Directive: Starting with the first line below, extract each line through the one that contains "(0.26, 0.12, 0.04)])", inclusive, excluding pictures.
-------------------------
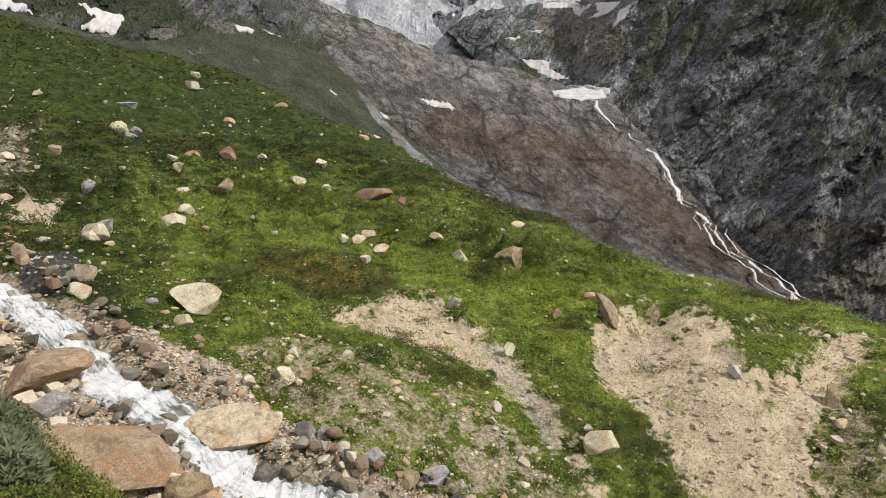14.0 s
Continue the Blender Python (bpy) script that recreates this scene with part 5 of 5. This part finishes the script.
bright_leaf = leaf_mat("bilberry_leaves", [(0.10, 0.15, 0.018), (0.20, 0.25, 0.035), (0.29, 0.32, 0.05), (0.15, 0.21, 0.028), (0.26, 0.12, 0.04)])

# meadow: clumps of herbs and low heath
rng, x, y, z, r, az, sd, zo = spots(44000, 17, 58, -40, 74, 31)
chance = (1 - zo["gravel"]) * (1 - zo["spur"]) * (1 - zo["soil"] * np.where(fbm(x / 1.3, y / 1.3, 5.2, 3, 0.6) > 0.28 + 0.25 * smooth(-22, -18, np.degrees(np.arctan2(z - EYE, r))), 0.35, 0.93)) * (1 - 0.7 * zo["scree"]) * (1 - 0.9 * zo["wet"]) * (1 - 0.35 * zo["stony"])
patch = fbm(x / 4.5, y / 4.5, 1.9, 4, 0.6) + 0.7 * zo["rusty"] + 0.9 * zo["dark"]
keep = rng.uniform(0, 1, len(x)) < chance * (0.35 + 0.65 * (patch > -0.1))
sun_tint = zo["sun_tint"] + 0.5 * fbm(x / 3, y / 3, 6.6, 3) > 0.5
for kind, test, mat, label in (("herbs", (patch < 0.16) & ~sun_tint, herb, "low green alpine herbs and grass of the meadow"), ("herbs", (patch < 0.3) & sun_tint, sun_tinted_herb, "yellow-green low herbs, brightened in colour as if in sun"), ("heath", patch >= np.where(sun_tint, 0.3, 0.16), heath_leaf, "dark low heath cushions of the meadow")):
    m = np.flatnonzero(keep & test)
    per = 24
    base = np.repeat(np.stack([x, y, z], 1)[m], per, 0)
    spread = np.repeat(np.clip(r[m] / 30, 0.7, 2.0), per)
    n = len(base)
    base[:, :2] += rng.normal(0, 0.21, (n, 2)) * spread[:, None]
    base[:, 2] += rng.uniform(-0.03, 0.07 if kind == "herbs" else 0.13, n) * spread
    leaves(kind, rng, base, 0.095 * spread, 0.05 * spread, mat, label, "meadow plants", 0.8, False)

# tussocks of the farther meadow, along its small terraces
rng, x, y, z, r, az, sd, zo = spots(26000, 50, 128, -38, 50, 37)
row_ = ridged(x / 26, y / 26, (height(x, y, False)[0] + 0.10 * x) / 3.2, 4, 0.5)
keep = (rng.uniform(0, 1, len(x)) < (1 - zo["gravel"]) * (1 - 0.6 * zo["scree"]) * np.clip(0.45 + row_, 0.15, 1) * (r / 128) ** 0.5)
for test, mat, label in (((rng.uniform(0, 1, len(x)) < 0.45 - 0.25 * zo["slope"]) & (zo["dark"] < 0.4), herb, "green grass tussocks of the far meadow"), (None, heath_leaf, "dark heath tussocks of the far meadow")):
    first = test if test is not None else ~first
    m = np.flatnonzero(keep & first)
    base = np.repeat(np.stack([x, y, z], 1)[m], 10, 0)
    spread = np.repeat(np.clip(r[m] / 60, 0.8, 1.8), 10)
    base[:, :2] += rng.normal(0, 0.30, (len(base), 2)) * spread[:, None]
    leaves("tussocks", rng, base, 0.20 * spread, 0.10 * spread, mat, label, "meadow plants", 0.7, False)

# shrubs on the spur underfoot
def spur_leaves(name, n, r0, r1, a0, a1, tall, length, width, mat, label, category, seed, test=None):
    rng, x, y, z, r, az, sd, zo = spots(n, r0, r1, a0, a1, seed)
    cushion = np.clip(0.5 + 0.9 * fbm(x / 0.8, y / 0.8, 3.0, 4, 0.6), 0.05, 1.4)
    if test is not None:
        m = test(x, y, r, az, cushion)
        x, y, z, r, cushion = x[m], y[m], z[m], r[m], cushion[m]
    pos = np.stack([x, y, z - 0.02 + cushion * tall * rng.uniform(0.2, 1.0, len(x)) ** 0.6], 1)
    return leaves(name, rng, pos, length, width, mat, label, category, 0.9)


spur_leaves("alpine_rose_shrubs", 280000, 2.6, 10.5, -46, 12, 0.26, 0.029, 0.014, rose_leaf, "dark green alpine rose shrubs with rusty tips", "shrubs", 51)
spur_leaves("bilberry_shrubs", 90000, 2.6, 8.0, -46, 14, 0.30, 0.028, 0.016, bright_leaf, "yellow-green bilberry shrubs among alpine roses", "shrubs", 52, lambda x, y, r, az, c: (fbm(x / 1.1, y / 1.1, 8.0, 3) > 0.0) | (az > -3))
# the willow: crooked stems and narrow grey leaves
willow = new("willow_shrub")
willow.location = (-0.85, 5.0, float(ground_at(-0.85, 5.0)))
bpy.context.view_layer.update()
foliage = spur_leaves("foliage", 22000, 4.3, 6.1, -14.5, -5.0, 0.32, 0.07, 0.02, willow_leaf, "", "", 53)
for key in ("kind", "label", "category"):
    if key in foliage:
        del foliage[key]
foliage.parent = willow
foliage.matrix_parent_inverse = willow.matrix_world.inverted()
bark = Mat("willow_bark", 0.9)
bark_m = bark.done(bark.mix(bark.noise(30, 4), (0.10, 0.075, 0.055), (0.22, 0.18, 0.14)))
for k in range(9):
    cu = bpy.data.curves.new("stem", "CURVE")
    cu.dimensions, cu.bevel_depth, cu.bevel_resolution = "3D", 0.008, 1
    sp = cu.splines.new("POLY")
    sp.points.add(5)
    rr_ = random.Random(300 + k)
    a_, q_ = radians(rr_.uniform(-13, -6)), rr_.uniform(4.6, 5.8)
    x0, y0 = q_ * math.sin(a_), q_ * math.cos(a_)
    z0 = float(ground_at(x0, y0))
    dx, dy = rr_.uniform(-0.25, 0.25), rr_.uniform(-0.2, 0.2)
    for i in range(6):
        u = i / 5
        sp.points[i].co = (x0 + dx * u + 0.03 * math.sin(5 * u + k), y0 + dy * u, z0 + 0.32 * u, 1)
        sp.points[i].radius = 1.2 - 0.8 * u
    cu.materials.append(bark_m)
    stem = new("stem", cu)
    stem.parent = willow
    stem.matrix_parent_inverse = willow.matrix_world.inverted()
tagged(willow, "grey-green dwarf willow shrub on the steep slope", "shrub")
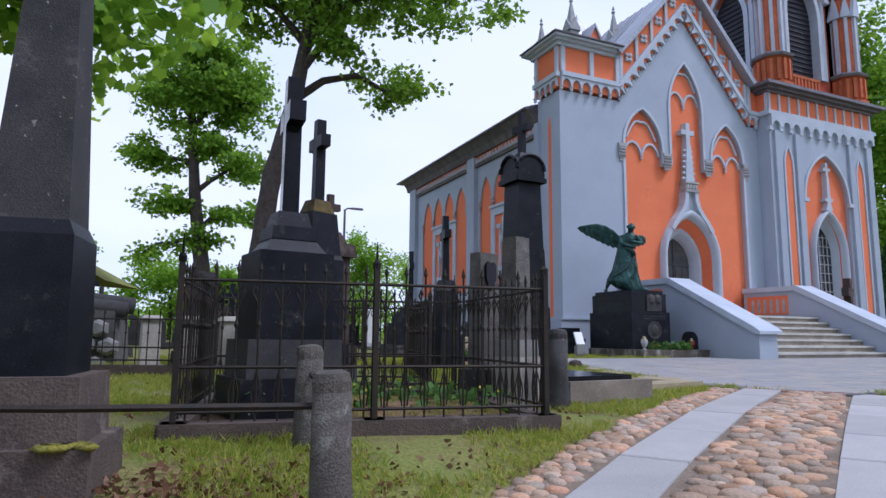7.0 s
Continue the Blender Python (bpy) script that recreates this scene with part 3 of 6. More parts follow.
for gx in (TX0 + 0.05, TX1 - 0.05):
    for gy in (TY0 + 0.02, TY1 - 0.02):
        turret_pinnacle(gx, gy)
bm = B()
box(bm, CX - 0.4, CX + 0.1, FY, FY + 0.6, 14.7, 15.5)
box(bm, CX - 0.3, CX, FY + 0.08, FY + 0.5, 15.5, 15.75)
part("gable_block", bm, TERRA, chapel, "terracotta block on the gable point")
bm = B()
lathe(bm, [(0.1, 0), (0.04, 0.25), (0.09, 0.4), (0.03, 0.5)], 8)
tube(bm, [(0, 0, 0.45), (0, 0, 1.25)], 0.035)
tube(bm, [(-0.3, 0, 0.9), (0.3, 0, 0.9)], 0.035)
for a in range(8):
    tube(bm, [(0, 0, 0.9), (0.22 * math.cos(a * 0.785 + 0.39), 0, 0.9 + 0.22 * math.sin(a * 0.785 + 0.39))], 0.015, 4)
ob = part("gable_cross", bm, STONE_TRIM, chapel, smooth=True)
ob.matrix_basis = pose(CX - 0.15, FY + 0.3, 15.73)

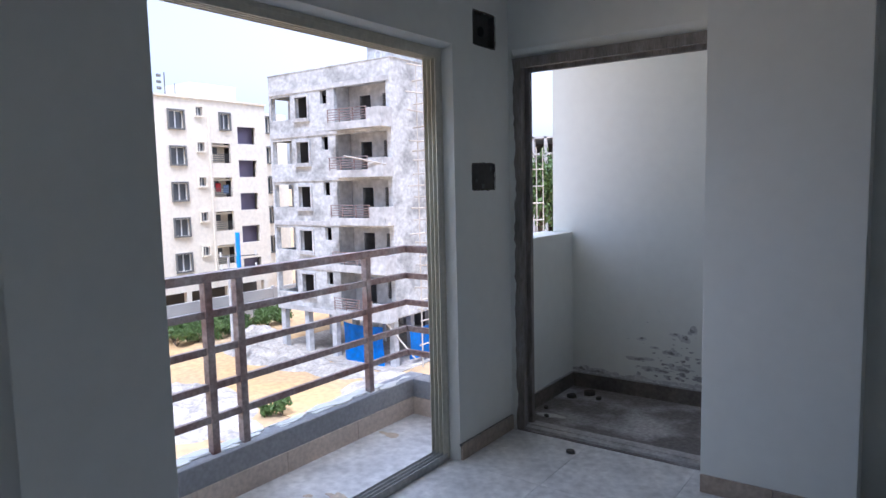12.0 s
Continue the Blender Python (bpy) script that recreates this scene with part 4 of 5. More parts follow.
MOULD = material("black_mould", (0.30, 0.30, 0.30), 0.9, spots=(0.60, 0.61, 0.60), scale=30, amount=0.9, bump=0.2)
rnd = random.Random(55)
for k in range(95):
    u = rnd.gauss(1.62, 0.17)
    v = 0.15 + abs(rnd.gauss(0.08, 0.13))
    if not 1.2 < u < 2.45:
        continue
    r = rnd.choice((0.004, 0.006, 0.008, 0.012, 0.016)) * (1.25 - min(1, v / 0.5))
    structure(blob("mould_stain", on_utility, u, v, r * rnd.uniform(1.0, 2.6), r * 0.7, 400 + k, MOULD, w=0.0006 + 0.00002 * k, n=12, jag=0.5), "black mould stain on the white utility wall", "stain")
MOULDDARK = material("dark_mould", (0.26, 0.26, 0.255), 0.9, spots=(0.42, 0.42, 0.41), scale=40, amount=0.8, bump=0.2)
GRIME = material("grey_damp_stain", (0.52, 0.52, 0.51), 0.9, spots=(0.70, 0.71, 0.69), scale=14, amount=0.9, bump=0.1)
for k in range(16):
    structure(blob("damp_stain", on_utility, rnd.uniform(1.25, 2.36), 0.112 + abs(rnd.gauss(0, 0.012)), rnd.uniform(0.03, 0.11), rnd.uniform(0.006, 0.022), 460 + k, GRIME, w=0.0004 + 0.00001 * k, n=30, jag=0.6), "grey damp stain above the utility skirting", "stain")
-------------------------
Solved exercise:
14.0 s
Continue the Blender Python (bpy) script that recreates this scene with part 5 of 5. This part finishes the script.
bright_leaf = leaf_mat("bilberry_leaves", [(0.10, 0.15, 0.018), (0.20, 0.25, 0.035), (0.29, 0.32, 0.05), (0.15, 0.21, 0.028), (0.26, 0.12, 0.04)])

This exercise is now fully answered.